Thursday, February 15, 2007

And death shall have no dominion

Coming face to face with death for the first time in my life, I noticed a couple things.

Whether or not you believe in a soul, heaven, or God, there is something that goes missing as soon as a person dies. The body is a shell, a holding case, for something, someone. The thing that was in there is gone. The shell is dead. But where does the thing that was in there go? What evidence do we have that it has died as well? There was a presence there and that presence is now gone.

Now I know, the doctors, logicians, and scientists will say to me that because the heart stopped and the body died, the thing that was acting within that body can no longer act. Ok I can agree with that. But I don't believe that the thing(I'll call it soul for now), I don't believe the soul is something that is operating only on the operations of the physical shell, ie - the brain, heart, and all the other variables.

Maybe that's it. Maybe all they are are variables. But the constant is the soul. The constant is of course effected by what the variable is and how they behave. But there is a certain amount of independence, of fight, in the soul. Which leads me to my next observation.

There is an instinct to rail against death. The people around the dying person and the person themselves do all they can to not die. Sometimes it works and sometimes it doesn't. But my point is that there is something inside of us that goes against what the body is doing when the body is sick.

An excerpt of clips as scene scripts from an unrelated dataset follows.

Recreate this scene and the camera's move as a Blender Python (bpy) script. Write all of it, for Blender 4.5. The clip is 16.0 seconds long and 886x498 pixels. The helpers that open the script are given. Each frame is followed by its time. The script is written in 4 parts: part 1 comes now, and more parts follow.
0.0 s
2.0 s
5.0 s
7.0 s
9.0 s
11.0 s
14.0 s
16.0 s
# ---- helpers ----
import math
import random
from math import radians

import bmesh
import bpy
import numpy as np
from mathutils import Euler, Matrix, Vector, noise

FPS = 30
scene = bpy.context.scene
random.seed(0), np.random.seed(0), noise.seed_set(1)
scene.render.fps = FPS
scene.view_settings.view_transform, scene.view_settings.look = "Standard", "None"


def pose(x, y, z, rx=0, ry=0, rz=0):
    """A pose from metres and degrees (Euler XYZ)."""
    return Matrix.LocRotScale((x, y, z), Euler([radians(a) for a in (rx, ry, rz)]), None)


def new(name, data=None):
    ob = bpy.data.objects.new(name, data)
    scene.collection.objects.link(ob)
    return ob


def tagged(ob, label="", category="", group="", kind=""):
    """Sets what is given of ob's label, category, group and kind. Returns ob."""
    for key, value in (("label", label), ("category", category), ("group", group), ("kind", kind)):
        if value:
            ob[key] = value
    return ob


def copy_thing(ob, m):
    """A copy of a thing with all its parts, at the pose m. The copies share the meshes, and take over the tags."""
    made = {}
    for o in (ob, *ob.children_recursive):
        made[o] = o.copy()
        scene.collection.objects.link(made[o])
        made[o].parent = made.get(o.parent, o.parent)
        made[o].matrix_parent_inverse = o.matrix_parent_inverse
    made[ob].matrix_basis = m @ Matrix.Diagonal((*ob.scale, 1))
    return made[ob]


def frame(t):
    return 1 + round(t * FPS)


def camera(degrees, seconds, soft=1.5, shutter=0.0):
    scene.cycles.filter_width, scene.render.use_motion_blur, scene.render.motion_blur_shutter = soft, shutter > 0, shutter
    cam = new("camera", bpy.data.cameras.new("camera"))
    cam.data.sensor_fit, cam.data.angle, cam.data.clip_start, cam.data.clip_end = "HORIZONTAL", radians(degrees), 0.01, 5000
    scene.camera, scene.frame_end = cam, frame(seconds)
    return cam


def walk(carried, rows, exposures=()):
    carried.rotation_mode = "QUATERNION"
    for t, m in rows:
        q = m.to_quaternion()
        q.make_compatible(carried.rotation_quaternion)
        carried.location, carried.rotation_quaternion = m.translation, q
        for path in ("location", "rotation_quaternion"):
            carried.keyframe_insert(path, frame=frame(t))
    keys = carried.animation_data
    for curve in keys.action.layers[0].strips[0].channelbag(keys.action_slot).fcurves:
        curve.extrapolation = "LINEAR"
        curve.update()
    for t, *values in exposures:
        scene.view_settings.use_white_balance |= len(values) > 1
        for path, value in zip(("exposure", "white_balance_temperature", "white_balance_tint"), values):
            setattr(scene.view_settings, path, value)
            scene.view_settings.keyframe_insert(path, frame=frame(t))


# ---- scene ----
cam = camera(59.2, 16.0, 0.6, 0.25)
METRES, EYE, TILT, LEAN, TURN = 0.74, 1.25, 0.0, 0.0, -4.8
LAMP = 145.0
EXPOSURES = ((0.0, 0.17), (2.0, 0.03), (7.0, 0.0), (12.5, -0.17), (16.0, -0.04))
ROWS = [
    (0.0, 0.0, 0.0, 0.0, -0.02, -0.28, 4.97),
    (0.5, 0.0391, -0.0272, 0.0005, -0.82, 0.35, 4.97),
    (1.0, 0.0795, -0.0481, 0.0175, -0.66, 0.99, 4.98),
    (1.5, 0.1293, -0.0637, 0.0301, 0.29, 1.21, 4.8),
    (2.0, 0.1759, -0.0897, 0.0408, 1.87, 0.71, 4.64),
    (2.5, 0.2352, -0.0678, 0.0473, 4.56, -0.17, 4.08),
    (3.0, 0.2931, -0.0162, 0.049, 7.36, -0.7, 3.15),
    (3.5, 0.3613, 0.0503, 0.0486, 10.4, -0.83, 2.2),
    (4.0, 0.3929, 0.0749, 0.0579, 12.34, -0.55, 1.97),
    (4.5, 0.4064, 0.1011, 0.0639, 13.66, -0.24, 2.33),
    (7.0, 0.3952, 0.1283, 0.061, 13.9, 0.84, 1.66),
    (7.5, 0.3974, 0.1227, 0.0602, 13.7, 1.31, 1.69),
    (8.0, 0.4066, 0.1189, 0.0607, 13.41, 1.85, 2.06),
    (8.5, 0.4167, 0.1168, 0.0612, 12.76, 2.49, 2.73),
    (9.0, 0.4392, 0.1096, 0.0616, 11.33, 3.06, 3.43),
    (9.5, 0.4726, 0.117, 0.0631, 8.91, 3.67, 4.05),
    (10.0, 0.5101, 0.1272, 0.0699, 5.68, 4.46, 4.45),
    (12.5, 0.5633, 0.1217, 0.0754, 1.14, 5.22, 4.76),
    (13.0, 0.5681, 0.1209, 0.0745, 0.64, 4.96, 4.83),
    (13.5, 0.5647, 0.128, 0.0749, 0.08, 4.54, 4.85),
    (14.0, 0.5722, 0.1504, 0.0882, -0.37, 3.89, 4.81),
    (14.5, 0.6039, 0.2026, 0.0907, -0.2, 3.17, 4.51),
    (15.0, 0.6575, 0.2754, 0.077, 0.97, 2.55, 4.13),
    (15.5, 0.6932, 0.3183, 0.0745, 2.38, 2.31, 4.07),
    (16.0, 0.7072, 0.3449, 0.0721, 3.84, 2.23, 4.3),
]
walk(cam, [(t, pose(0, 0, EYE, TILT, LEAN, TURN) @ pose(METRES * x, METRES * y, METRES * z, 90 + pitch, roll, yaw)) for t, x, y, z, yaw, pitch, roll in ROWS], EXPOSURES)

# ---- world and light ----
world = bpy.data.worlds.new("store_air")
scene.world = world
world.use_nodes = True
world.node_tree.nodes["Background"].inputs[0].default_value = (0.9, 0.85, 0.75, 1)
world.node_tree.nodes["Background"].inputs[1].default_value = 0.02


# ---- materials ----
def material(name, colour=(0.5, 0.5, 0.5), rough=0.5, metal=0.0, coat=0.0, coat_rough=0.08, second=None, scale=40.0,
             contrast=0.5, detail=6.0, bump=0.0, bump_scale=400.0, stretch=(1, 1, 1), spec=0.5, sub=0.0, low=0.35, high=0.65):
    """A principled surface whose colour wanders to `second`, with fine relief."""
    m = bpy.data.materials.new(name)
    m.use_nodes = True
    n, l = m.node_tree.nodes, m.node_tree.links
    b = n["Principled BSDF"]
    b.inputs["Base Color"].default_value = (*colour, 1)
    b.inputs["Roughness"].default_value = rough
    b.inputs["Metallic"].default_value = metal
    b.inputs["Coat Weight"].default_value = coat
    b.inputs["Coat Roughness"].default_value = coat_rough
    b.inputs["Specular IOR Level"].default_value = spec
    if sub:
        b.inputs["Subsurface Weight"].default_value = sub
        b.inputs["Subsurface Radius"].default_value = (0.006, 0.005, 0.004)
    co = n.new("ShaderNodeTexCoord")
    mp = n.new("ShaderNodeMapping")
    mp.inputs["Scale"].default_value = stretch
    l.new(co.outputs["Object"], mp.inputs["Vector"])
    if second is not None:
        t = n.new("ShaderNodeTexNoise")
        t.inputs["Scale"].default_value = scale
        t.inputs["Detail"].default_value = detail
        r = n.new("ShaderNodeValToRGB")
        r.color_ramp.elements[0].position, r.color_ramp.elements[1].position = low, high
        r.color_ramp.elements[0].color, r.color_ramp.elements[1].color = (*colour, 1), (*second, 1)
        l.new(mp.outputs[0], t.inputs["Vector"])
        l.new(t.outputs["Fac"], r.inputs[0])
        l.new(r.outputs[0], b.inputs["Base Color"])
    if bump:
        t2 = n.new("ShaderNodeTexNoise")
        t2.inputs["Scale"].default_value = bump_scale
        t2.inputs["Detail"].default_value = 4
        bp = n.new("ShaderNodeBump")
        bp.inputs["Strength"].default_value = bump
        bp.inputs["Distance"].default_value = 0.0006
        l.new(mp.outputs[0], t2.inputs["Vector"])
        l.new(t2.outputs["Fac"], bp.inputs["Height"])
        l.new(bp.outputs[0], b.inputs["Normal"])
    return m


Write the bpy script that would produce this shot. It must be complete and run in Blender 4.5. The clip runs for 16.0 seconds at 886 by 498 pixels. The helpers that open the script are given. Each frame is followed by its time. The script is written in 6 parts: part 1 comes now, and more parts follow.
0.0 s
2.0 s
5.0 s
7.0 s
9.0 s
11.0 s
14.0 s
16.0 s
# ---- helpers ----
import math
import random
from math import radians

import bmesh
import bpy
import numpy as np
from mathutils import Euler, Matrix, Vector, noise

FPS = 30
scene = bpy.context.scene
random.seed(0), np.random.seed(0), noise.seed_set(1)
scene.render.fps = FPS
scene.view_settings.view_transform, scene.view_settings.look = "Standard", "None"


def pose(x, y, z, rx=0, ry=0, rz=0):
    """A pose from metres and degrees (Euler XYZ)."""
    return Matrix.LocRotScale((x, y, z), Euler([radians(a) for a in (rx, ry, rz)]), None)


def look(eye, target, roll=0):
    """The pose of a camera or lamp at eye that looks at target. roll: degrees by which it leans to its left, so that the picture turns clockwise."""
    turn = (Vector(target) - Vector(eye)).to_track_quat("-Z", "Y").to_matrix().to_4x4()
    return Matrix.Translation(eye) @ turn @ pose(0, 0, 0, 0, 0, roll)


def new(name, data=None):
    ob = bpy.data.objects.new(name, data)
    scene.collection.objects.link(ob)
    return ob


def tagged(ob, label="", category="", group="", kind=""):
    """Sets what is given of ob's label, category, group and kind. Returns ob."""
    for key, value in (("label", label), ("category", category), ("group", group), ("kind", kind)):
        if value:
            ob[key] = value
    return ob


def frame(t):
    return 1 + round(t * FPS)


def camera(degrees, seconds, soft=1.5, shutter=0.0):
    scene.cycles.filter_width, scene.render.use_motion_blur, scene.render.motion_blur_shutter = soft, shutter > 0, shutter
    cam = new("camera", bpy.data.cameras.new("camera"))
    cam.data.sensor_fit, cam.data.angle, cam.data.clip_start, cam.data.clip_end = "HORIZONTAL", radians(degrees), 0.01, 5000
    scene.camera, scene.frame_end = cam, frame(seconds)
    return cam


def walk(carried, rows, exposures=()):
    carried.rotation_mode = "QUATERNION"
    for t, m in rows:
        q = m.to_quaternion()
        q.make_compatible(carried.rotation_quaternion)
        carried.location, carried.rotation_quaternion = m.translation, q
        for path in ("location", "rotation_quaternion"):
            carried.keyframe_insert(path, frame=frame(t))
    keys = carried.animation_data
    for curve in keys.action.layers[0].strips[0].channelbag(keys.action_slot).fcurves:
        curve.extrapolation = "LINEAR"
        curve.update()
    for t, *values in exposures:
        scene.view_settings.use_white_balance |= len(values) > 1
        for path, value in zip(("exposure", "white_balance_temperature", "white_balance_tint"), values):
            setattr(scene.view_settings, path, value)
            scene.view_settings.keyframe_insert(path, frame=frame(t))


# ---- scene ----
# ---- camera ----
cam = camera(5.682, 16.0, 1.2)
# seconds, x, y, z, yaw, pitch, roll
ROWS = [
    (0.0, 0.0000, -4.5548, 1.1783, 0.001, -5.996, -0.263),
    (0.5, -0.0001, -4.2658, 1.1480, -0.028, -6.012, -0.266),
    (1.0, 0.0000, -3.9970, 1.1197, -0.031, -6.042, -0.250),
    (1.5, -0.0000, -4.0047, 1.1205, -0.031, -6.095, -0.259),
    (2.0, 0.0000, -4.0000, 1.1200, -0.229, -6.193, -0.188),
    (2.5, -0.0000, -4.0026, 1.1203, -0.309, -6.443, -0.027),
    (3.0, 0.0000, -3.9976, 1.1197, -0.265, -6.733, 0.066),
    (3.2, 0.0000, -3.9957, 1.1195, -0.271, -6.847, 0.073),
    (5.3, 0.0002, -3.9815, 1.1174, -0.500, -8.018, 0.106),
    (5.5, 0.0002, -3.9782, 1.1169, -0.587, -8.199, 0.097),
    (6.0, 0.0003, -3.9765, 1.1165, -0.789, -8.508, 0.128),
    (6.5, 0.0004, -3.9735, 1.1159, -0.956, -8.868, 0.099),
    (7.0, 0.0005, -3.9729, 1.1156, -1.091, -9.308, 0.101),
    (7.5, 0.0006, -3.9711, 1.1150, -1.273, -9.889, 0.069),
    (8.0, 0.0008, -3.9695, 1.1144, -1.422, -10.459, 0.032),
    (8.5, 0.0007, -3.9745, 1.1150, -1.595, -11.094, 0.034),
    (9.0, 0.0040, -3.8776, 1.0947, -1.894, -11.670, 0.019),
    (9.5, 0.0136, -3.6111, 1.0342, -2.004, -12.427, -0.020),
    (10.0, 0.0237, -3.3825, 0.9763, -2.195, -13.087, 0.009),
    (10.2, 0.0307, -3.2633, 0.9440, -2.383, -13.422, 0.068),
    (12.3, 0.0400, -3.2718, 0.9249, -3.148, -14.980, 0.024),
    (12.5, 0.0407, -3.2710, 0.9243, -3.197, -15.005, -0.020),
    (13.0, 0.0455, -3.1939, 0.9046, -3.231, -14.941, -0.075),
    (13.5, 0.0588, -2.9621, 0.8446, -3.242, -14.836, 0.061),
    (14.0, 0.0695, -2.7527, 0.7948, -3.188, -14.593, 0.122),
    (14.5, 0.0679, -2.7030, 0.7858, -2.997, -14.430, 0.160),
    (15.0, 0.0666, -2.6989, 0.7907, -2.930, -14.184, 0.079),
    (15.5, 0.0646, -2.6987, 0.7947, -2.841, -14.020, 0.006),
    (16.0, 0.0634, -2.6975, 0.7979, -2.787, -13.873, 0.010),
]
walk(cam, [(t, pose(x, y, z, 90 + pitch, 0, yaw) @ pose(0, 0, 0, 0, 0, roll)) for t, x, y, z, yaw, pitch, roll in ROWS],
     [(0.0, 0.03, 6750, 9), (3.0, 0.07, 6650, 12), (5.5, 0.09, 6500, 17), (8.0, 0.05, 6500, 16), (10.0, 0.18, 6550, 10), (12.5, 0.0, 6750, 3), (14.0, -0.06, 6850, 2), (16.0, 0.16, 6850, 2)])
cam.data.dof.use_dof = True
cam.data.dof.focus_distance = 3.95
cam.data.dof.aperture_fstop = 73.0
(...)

Some say that death is a natural outcome of life. Well then why does it feel so unnatural, so wrong? Why does it hurt so much? Why is immortality so attractive? I think it's because death isn't the way things were meant to be. That when someone dies we recognize how broken things are. But in order for something to be broken, there has to have been somethingthat was right at one time right? The fact that everything sometimes feels broken gives me hope that somewhere out there is wholeness.

1 comment:

Anonymous said...

That's exactly it...it isn't the way things were meant to be. We were made to be immortal. We were made to be sinless. That's why, whether you believe in God or not, death and injustice seem wrong. It's built into us, this desire for wholeness....I think I'm just repeating what you wrote. In short, I agree, I echo you.